Car il n’est pas tout à fait impensable non plus que les effroyables tueries de ces dernières semaines n’aient pour ultime effet d’éveiller à Gaza, en Judée, en Samarie, les foules d’hommes et de femmes qui, depuis des lustres et des lustres, tenaient un discours différent.

Je sais qu’il y a là, sous occupation israélienne bien sûr, mais au contact, du coup, du seul Etat démocratique de la région, d’innombrables militants qui ont fini par comprendre, eux, que leur rêve ne prendra corps qu’au jour où il s’arrachera, pour de bon, au cauchemar totalitaire de ses dirigeants actuels.

J’y pressens, j’y connais des nationalistes authentiques, aussi exigeants et incorruptibles que possible, qui piaffaient eux aussi sous le joug arafatien ; qui attendaient comme un bienfait le moment de sa levée ; qui, infiniment las de tant de mystifications sont prêts à reconnaître, de fait et dans le réel, l’existence du partenaire israélien ; et qui savent, pour cela, que le ciel est plus haut déjà, l’horizon plus dégagé — et le théâtre vide, enfin, où il leur incombe, s’ils le veulent, de jouer à leurs frais le dernier acte de la nuit.
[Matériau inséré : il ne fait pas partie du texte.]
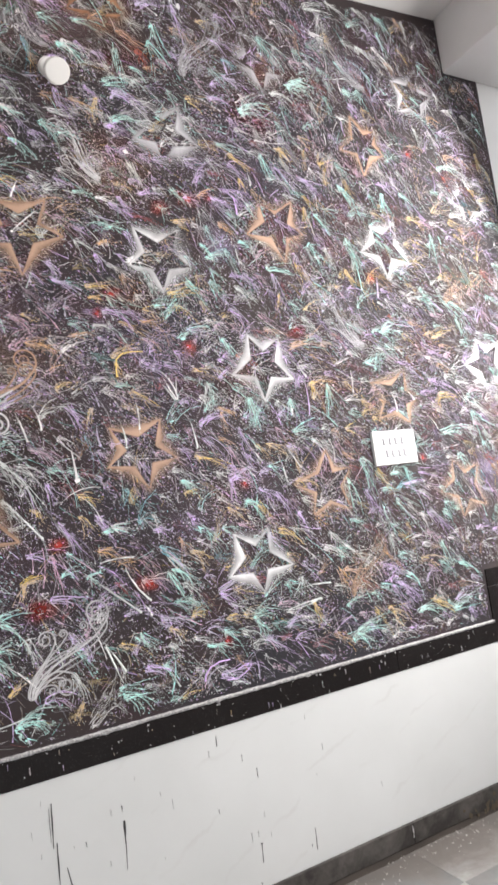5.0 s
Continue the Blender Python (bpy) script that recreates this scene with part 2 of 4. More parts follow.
LINE_PAINT = silver()
PLASTIC = plaster("white_plastic", (0.74, 0.72, 0.69), 0.03, 0.4)
PAPER = plaster("white_board", (0.70, 0.69, 0.68), 0.03, 0.5)
GREY_INK = plaster("grey_ink", (0.24, 0.23, 0.25), 0.1, 0.6)
DRIP_BLACK = plaster("black_paint_drip", (0.03, 0.028, 0.028), 0.2, 0.35)
MORTAR = plaster("dark_mortar", (0.07, 0.055, 0.045), 0.3, 0.95)
CRUST = plaster("brown_crust", (0.20, 0.155, 0.105), 0.35, 0.95)
FAINT = plaster("faint_grey_drip", (0.40, 0.39, 0.38), 0.1, 0.6)
DEBRIS = plaster("pale_debris", (0.62, 0.60, 0.56), 0.2, 0.9)
HOLE = plaster("dark_hole", (0.008, 0.008, 0.008), 0.1, 0.9)


# ---- building helpers ----
def link_mesh(name, verts, faces, material, parent=None, label="", density=None, smooth=False):
    me = bpy.data.meshes.new(name)
    me.from_pydata([tuple(v) for v in verts], [], [tuple(f) for f in faces])
    if density is not None:
        att = me.attributes.new("coat_weight", "FLOAT", "POINT")
        att.data.foreach_set("value", np.asarray(density, np.float32))
    me.materials.append(material)
    if smooth:
        me.polygons.foreach_set("use_smooth", [True] * len(me.polygons))
    me.update()
    ob = new(name, me)
    if parent is not None:
        ob.parent = parent
    if label:
        tagged(ob, label)
    return ob


def part(name, bm, material, parent=None, label=""):
    me = bpy.data.meshes.new(name)
    bmesh.ops.recalc_face_normals(bm, faces=bm.faces)
    bm.to_mesh(me)
    bm.free()
    me.materials.append(material)
    ob = new(name, me)
    if parent is not None:
        ob.parent = parent
    if label:
        tagged(ob, label)
    return ob


def box_bm(lo, hi, bevel=0.0):
    bm = bmesh.new()
    bmesh.ops.create_cube(bm, size=1)
    for v in bm.verts:
        v.co = Vector([(lo[i] + hi[i]) / 2 + v.co[i] * (hi[i] - lo[i]) for i in range(3)])
    if bevel:
        bmesh.ops.bevel(bm, geom=list(bm.edges), offset=bevel, segments=2, affect="EDGES", profile=0.6)
    return bm


def prism_bm(outline, y_front, y_back):
    """An upright slab in the wall's plane from an outline of (x, z)."""
    bm = bmesh.new()
    front = [bm.verts.new((x, y_front, z)) for x, z in outline]
    back = [bm.verts.new((x, y_back, z)) for x, z in outline]
    bm.faces.new(front)
    bm.faces.new(back[::-1])
    for i in range(len(outline)):
        j = (i + 1) % len(outline)
        bm.faces.new((front[i], front[j], back[j], back[i]))
    return bm


# ---- the large structure ----
floor = part("floor", box_bm((X0 - 0.2, Y0 - 0.2, -0.15), (X1 + 0.2, D + 0.2, -0.004)), GROUT)
tagged(floor, "worn checkered floor of grey and white tiles", "floor", kind="structure")
wall = part("wall_north", box_bm((X0 - 0.2, D + 0.010, -0.004), (X1 + 0.0, D + 0.22, 3.30)), WHITE_PLASTER)
tagged(wall, "dark splatter-painted feature wall with stencilled stars", "wall", kind="structure")
west = part("wall_west", box_bm((X0 - 0.2, Y0, -0.004), (X0, D + 0.010, 3.30)), WHITE_PLASTER)
tagged(west, "plain white plastered wall", "wall", kind="structure")


def holed_wall(name, axis, at, thick, span, hole, label):
    """A wall with one opening, from four blocks. axis 0: stands across x; 1: across y."""
    bm = bmesh.new()
    (a0, a1), (h0, h1, z0, z1) = span, hole
    for lo, hi, zl, zh in ((a0, h0, -0.004, 3.3), (h1, a1, -0.004, 3.3), (h0, h1, -0.004, z0), (h0, h1, z1, 3.3)):
        if hi - lo < 0.01 or zh - zl < 0.01:
            continue
        if axis == 0:
            blk = box_bm((at, lo, zl), (at + thick, hi, zh))
        else:
            blk = box_bm((lo, at, zl), (hi, at + thick, zh))
        me = bpy.data.meshes.new("block")
        blk.to_mesh(me)
        blk.free()
        bm.from_mesh(me)
        bpy.data.meshes.remove(me)
    ob = part(name, bm, WHITE_PLASTER)
    return tagged(ob, label, "wall", kind="structure")


holed_wall("wall_east", 0, X1, 0.2, (Y0, D + 0.22), (-0.45, D + 0.005, SILL, 2.89), "white plastered wall with a wide open window")
# south wall stays out of view; its opening is added for the frontal fill
holed_wall("wall_south", 1, Y0 - 0.2, 0.2, (X0 - 0.2, X1 + 0.2), (-0.9, 2.3, 0.0, 2.7), "unseen white plastered wall with an opening added for fill light")

bm = bmesh.new()
cs = [(X0 - 0.2, Y0 - 0.2), (X1 + 0.2, Y0 - 0.2), (X1 + 0.2, D + 0.22), (X0 - 0.2, D + 0.22)]
lowv = [bm.verts.new((x, y, top_z(x))) for x, y in cs]
upv = [bm.verts.new((x, y, 3.45)) for x, y in cs]
bm.faces.new(lowv)
bm.faces.new(upv[::-1])
for i in range(4):
    bm.faces.new((lowv[i], lowv[(i + 1) % 4], upv[(i + 1) % 4], upv[i]))
ceiling = part("ceiling", bm, CEILING_PAINT)
tagged(ceiling, "smooth white painted ceiling", "ceiling", kind="structure")
beam = part("beam", box_bm((BEAM_X, Y0, BEAM_Z), (X1 + 0.19, D - 0.001, 3.2), 0.006), CEILING_PAINT)
tagged(beam, "white plastered ceiling beam over the window", "beam", kind="structure")

# bright overcast distance outside the openings
glow, nt, bsdf = nodes_of("overcast_distance")
em = nt.nodes.new("ShaderNodeEmission")
em.inputs[0].default_value, em.inputs[1].default_value = (0.95, 0.97, 1.0, 1), 1.6
nt.links.new(em.outputs[0], nt.nodes["Material Output"].inputs[0])
backdrop = part("backdrop", box_bm((9.0, -12, -3), (9.1, 14, 9)), glow)
tagged(backdrop, "pale overcast daylight outside the window", "backdrop", kind="structure")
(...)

Ces hommes et ces femmes, je proposerais volontiers, avec Clara Halter, de les appeler « les Palestiniens du silence  » s’ils n’étaient en train, justement, de rompre ce silence ; d’assumer pour leur propre compte l’honneur de leur propre voix ; d’amplifier un murmure jusque-là interdit et, lui aussi terrorisé ; et de nous convier, nous, ici, intellectuels français « progressistes » et « de gauche », à entendre, à relayer, à appuyer une parole qui, pour la première fois, du coup, pourrait donner sa chance à leur protestation.

Le ferons-nous ? Entendrons-nous l’appel ? Ou faudra-t-il que nous persévérions, au contraire, dans les illusions d’antan ? Que nous nous accrochions vaille que vaille au dilemme de Sharon ou d’Arafat ? Que nous remâchions nos vieux sophismes sur l’impossibilité des « troisièmes voies » ? Et que nous écoutions, longtemps encore, la hideuse clameur de ceux qui vont partout pérorant que la noble et sainte Histoire n’offre pas d’autre alternative que le sauvetage de l’O.L.P. ?

Je suis personnellement de ceux qui n’ont jamais cru qu’il fût de leur devoir de clerc de s’inscrire servilement dans les alternatives qu’offre, dit-on, l’Histoire. Et c’est pourquoi je parie, de tout mon cœur et de toute mon âme, sur un mouvement ressuscité qui, émergeant des ruines et de l’amertume du temps présent, saura rendre honneur, dignité à ce que je ne craindrai plus, alors, pour ma part, d’appeler la nation palestinienne.